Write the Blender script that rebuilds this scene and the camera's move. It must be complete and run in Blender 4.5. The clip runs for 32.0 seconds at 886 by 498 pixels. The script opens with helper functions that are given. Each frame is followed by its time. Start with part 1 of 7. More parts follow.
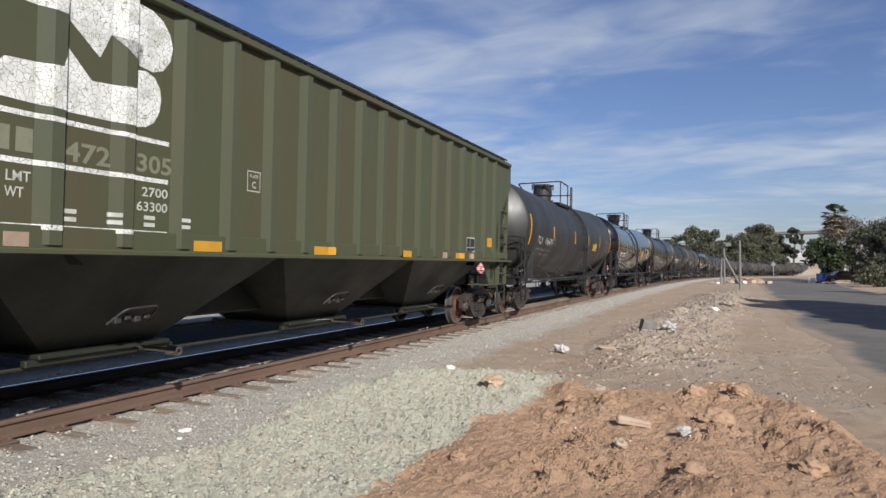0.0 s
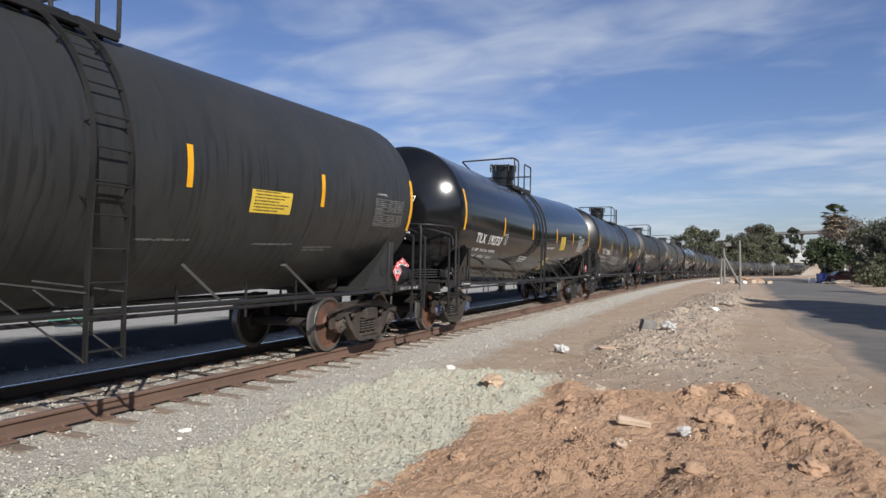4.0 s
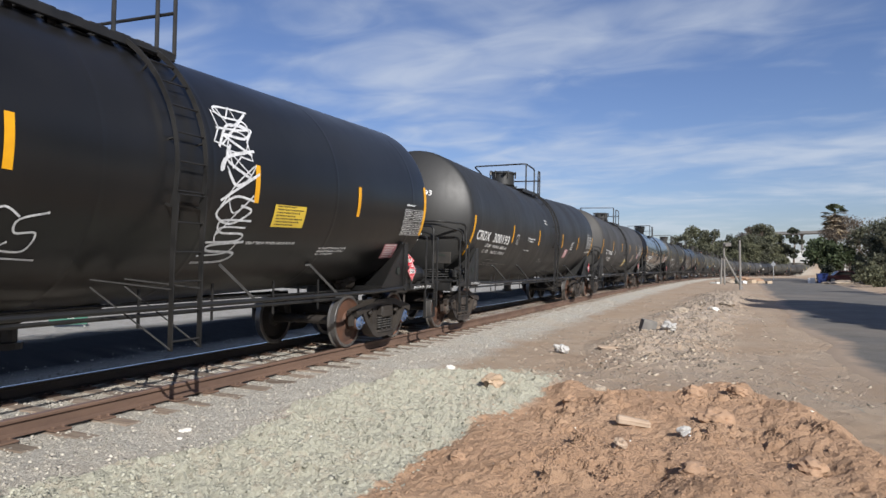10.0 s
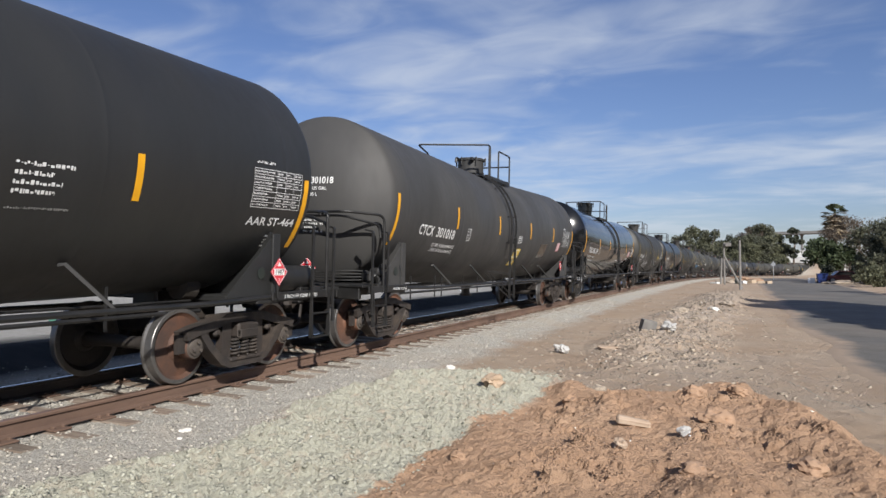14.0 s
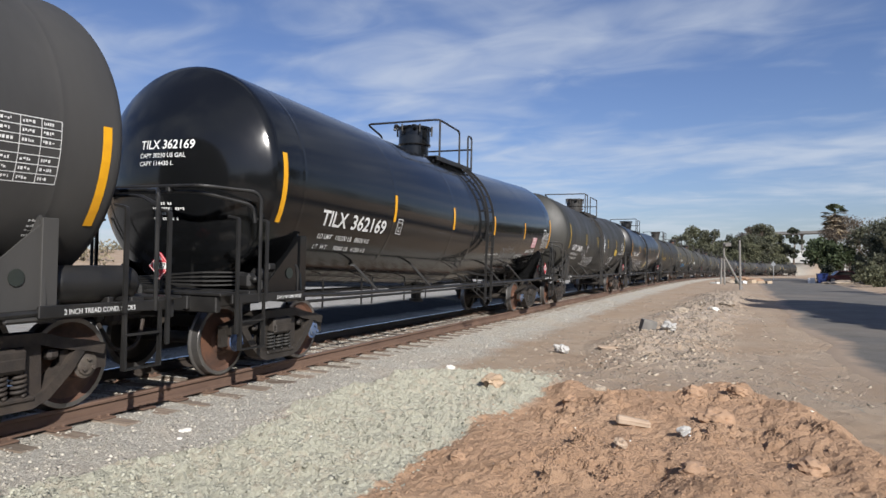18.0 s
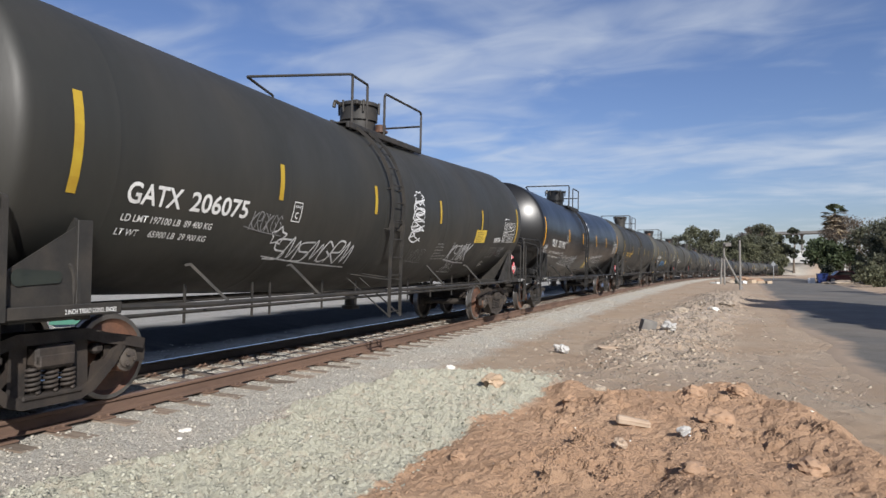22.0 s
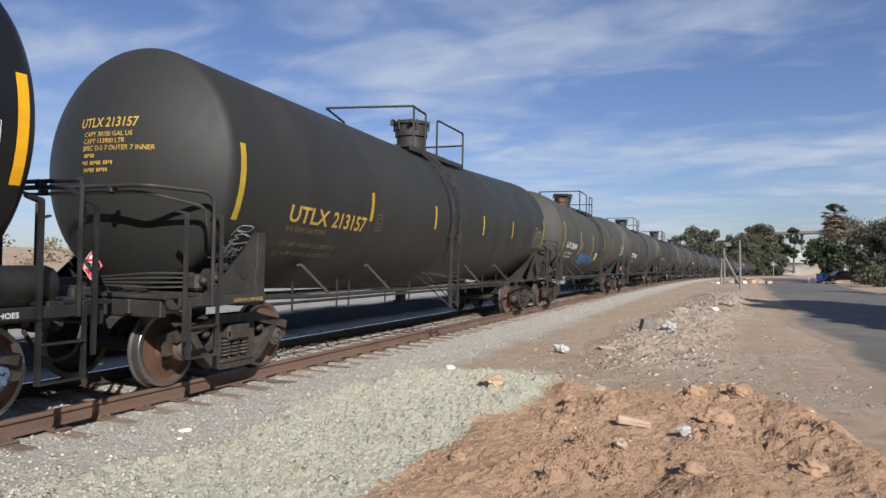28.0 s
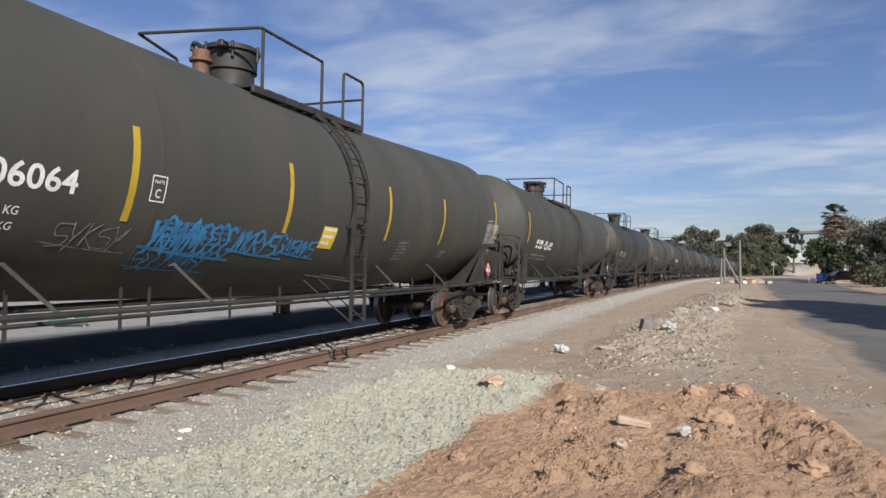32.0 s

= JOB =
Copy the data exactly. Any picture it contains is to be omitted.

= WRITTEN ANSWER =
Write the Blender script that rebuilds this scene and the camera's move. It must be complete and run in Blender 4.5. The clip runs for 32.0 seconds at 886 by 498 pixels. The script opens with helper functions that are given. Each frame is followed by its time. Start with part 1 of 7. More parts follow.
0.0 s
4.0 s
10.0 s
14.0 s
18.0 s
22.0 s
28.0 s
32.0 s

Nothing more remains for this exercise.